▶ **Given task**
Among the lines of data below, reproduce only those from the one with "scene = bpy.context.scene" through the one with "made[o].matrix_parent_inverse = o.matrix_parent_inverse", exactly as they stand, both ends included.

· · · · ·

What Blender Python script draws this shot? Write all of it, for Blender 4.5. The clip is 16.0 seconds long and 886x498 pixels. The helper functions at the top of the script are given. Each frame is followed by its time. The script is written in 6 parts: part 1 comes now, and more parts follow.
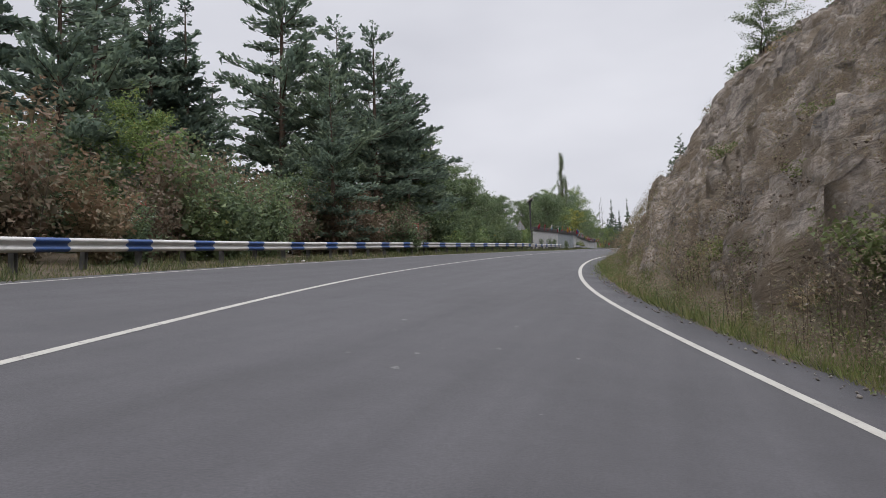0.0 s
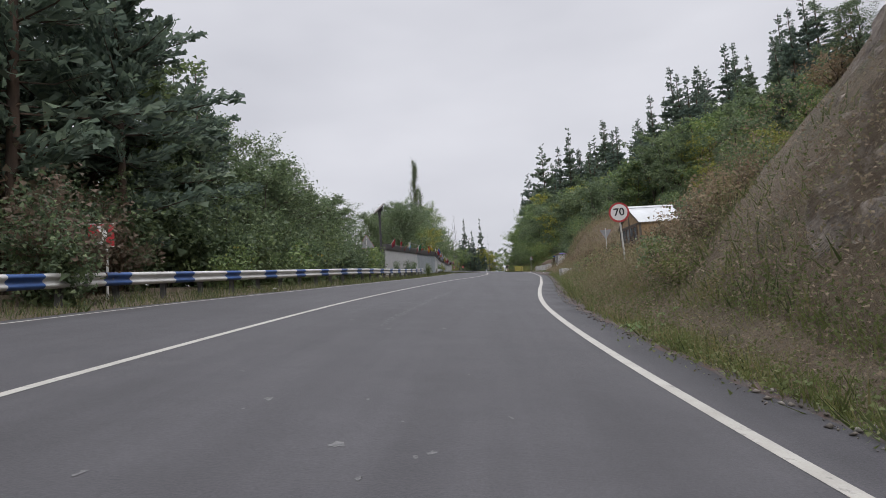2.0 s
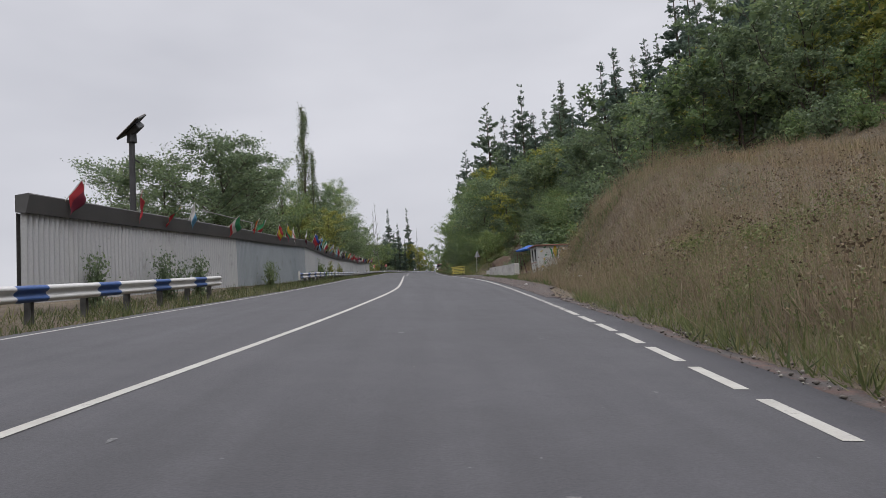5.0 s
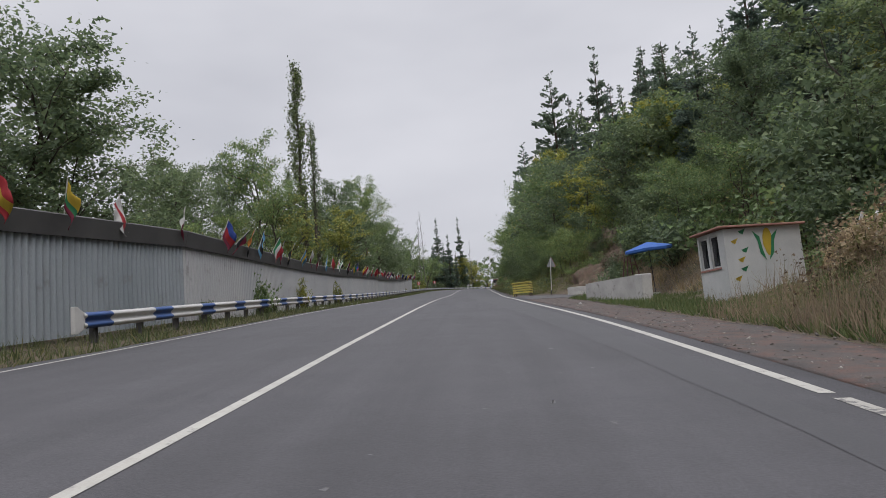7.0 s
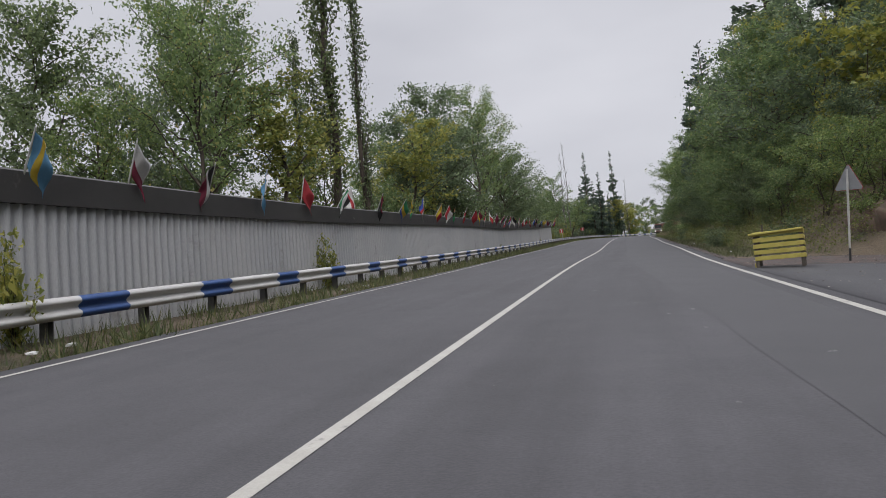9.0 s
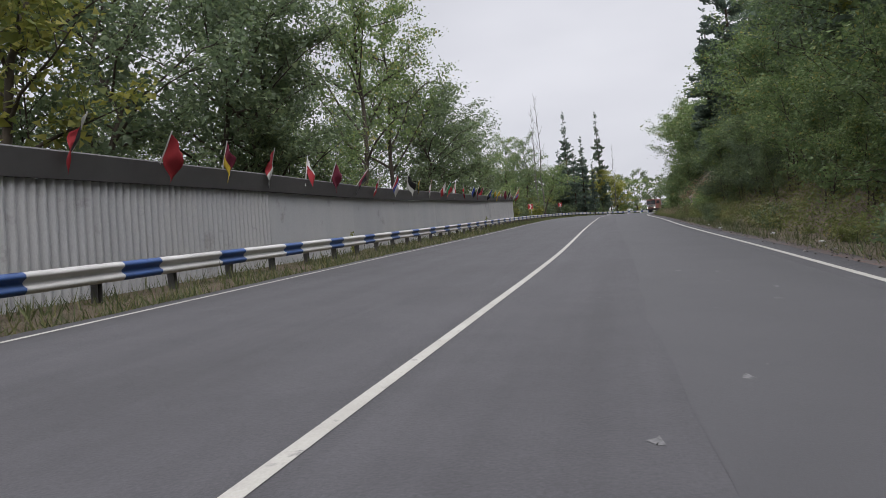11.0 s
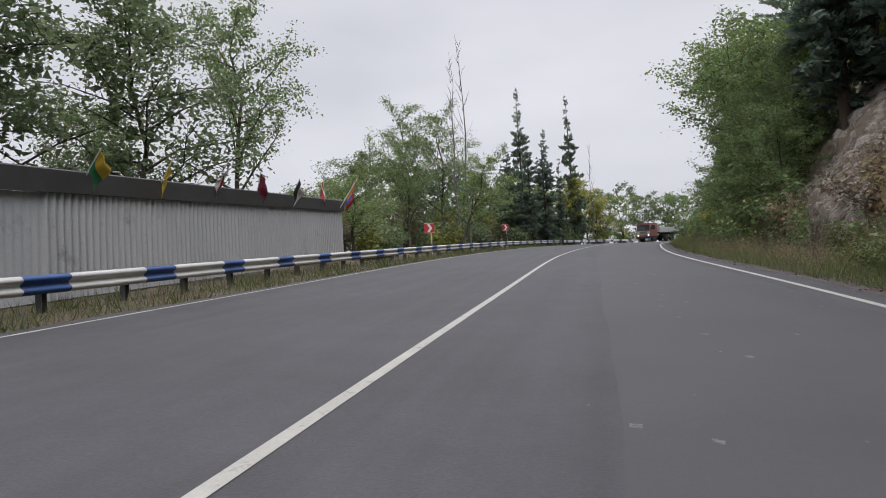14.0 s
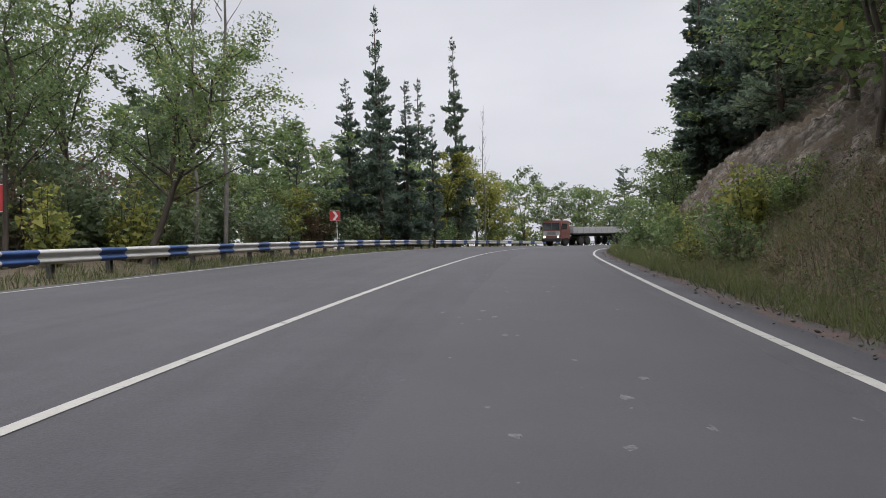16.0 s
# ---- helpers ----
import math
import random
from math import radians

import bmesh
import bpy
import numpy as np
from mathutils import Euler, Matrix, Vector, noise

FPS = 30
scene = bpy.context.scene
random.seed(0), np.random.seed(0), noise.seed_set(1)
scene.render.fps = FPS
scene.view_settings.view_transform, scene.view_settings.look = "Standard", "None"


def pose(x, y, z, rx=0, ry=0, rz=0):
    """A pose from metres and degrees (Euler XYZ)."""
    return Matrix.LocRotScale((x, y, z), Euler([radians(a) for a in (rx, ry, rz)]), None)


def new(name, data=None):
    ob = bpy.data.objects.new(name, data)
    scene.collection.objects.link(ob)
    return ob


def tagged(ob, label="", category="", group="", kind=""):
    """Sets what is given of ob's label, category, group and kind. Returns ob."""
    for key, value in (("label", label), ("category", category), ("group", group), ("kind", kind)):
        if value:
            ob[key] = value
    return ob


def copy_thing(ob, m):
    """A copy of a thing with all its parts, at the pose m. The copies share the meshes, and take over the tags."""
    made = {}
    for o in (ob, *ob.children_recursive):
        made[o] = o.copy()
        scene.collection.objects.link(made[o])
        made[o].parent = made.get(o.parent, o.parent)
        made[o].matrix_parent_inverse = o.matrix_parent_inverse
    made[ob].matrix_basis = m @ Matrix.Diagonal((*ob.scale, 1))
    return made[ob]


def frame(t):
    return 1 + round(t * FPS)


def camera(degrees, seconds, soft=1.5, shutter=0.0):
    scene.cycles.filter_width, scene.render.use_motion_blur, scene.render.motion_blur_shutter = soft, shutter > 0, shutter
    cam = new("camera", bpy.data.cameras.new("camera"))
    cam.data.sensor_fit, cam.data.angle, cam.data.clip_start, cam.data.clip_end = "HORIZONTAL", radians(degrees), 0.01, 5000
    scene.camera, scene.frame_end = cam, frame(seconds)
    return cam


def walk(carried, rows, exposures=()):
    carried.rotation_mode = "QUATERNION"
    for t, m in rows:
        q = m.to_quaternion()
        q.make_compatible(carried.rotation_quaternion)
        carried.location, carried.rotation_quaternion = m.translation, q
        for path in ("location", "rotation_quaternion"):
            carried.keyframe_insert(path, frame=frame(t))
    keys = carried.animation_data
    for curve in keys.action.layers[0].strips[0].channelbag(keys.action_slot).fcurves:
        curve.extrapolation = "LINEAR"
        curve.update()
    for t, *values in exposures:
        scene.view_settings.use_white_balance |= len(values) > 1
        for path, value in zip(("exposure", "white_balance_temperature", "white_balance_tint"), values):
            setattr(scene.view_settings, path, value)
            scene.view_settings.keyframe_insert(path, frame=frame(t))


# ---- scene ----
cam = camera(64.9, 16.0, soft=0.7, shutter=0.015)
METRES, EYE, TURN = 220.0, 1.2, 16.0
ROWS = [
    (0.0, 0.0000, 0.0000, 0.0000, 0.20, 4.63, 1.88),
    (0.5, 0.0009, 0.0276, 0.0024, -2.32, 5.32, 2.64),
    (1.0, 0.0032, 0.0554, 0.0048, -5.44, 5.18, 2.91),
    (1.5, 0.0072, 0.0835, 0.0072, -9.01, 5.28, 3.47),
    (2.0, 0.0126, 0.1124, 0.0099, -12.20, 5.98, 3.89),
    (2.5, 0.0194, 0.1415, 0.0125, -15.54, 5.69, 3.80),
    (3.0, 0.0276, 0.1696, 0.0150, -17.46, 5.26, 3.81),
    (3.5, 0.0369, 0.1983, 0.0175, -18.20, 5.04, 4.09),
    (4.0, 0.0469, 0.2273, 0.0199, -18.91, 4.57, 4.05),
    (6.5, 0.0927, 0.3613, 0.0297, -14.31, 7.05, 4.62),
    (7.0, 0.1018, 0.3894, 0.0320, -13.10, 7.08, 4.93),
    (7.5, 0.1102, 0.4176, 0.0344, -10.90, 7.22, 4.29),
    (8.0, 0.1174, 0.4459, 0.0370, -5.07, 6.77, 3.96),
    (8.5, 0.1247, 0.4741, 0.0392, -1.65, 5.62, 4.36),
    (9.0, 0.1319, 0.5026, 0.0412, -0.65, 3.82, 4.89),
    (11.5, 0.1749, 0.6615, 0.0519, -2.67, 1.64, 4.23),
    (12.0, 0.1847, 0.6959, 0.0543, -3.56, 2.84, 4.07),
    (12.5, 0.1944, 0.7297, 0.0567, -3.59, 3.27, 4.18),
    (13.0, 0.2039, 0.7630, 0.0591, -3.68, 3.24, 4.81),
    (13.5, 0.2134, 0.7958, 0.0613, -3.52, 3.59, 4.46),
    (14.0, 0.2229, 0.8282, 0.0636, -3.76, 3.49, 3.44),
    (14.5, 0.2326, 0.8607, 0.0660, -5.06, 3.32, 2.80),
    (15.0, 0.2430, 0.8936, 0.0685, -6.83, 3.35, 2.30),
    (15.5, 0.2537, 0.9262, 0.0708, -8.86, 3.01, 1.96),
    (16.0, 0.2653, 0.9591, 0.0730, -11.98, 2.62, 1.78),
]
walk(cam, [(t, pose(0, 0, EYE, 0, 0, TURN) @ pose(METRES * x, METRES * y, METRES * z, 90 + pitch, roll, yaw)) for t, x, y, z, yaw, pitch, roll in ROWS],
     exposures=[(0.0, 0.1, 6400, 12.0), (1.2, 0.1, 6400, 12.0), (2.6, 0.0, 6400, 12.0), (6.4, -0.04, 6400, 12.0), (9.0, -0.06, 6400, 12.0), (11.0, 0.12, 6400, 12.0), (16.0, 0.12, 6400, 12.0)])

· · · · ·

▶ **The completed task**
scene = bpy.context.scene
random.seed(0), np.random.seed(0), noise.seed_set(1)
scene.render.fps = FPS
scene.view_settings.view_transform, scene.view_settings.look = "Standard", "None"


def pose(x, y, z, rx=0, ry=0, rz=0):
    """A pose from metres and degrees (Euler XYZ)."""
    return Matrix.LocRotScale((x, y, z), Euler([radians(a) for a in (rx, ry, rz)]), None)


def new(name, data=None):
    ob = bpy.data.objects.new(name, data)
    scene.collection.objects.link(ob)
    return ob


def tagged(ob, label="", category="", group="", kind=""):
    """Sets what is given of ob's label, category, group and kind. Returns ob."""
    for key, value in (("label", label), ("category", category), ("group", group), ("kind", kind)):
        if value:
            ob[key] = value
    return ob


def copy_thing(ob, m):
    """A copy of a thing with all its parts, at the pose m. The copies share the meshes, and take over the tags."""
    made = {}
    for o in (ob, *ob.children_recursive):
        made[o] = o.copy()
        scene.collection.objects.link(made[o])
        made[o].parent = made.get(o.parent, o.parent)
        made[o].matrix_parent_inverse = o.matrix_parent_inverse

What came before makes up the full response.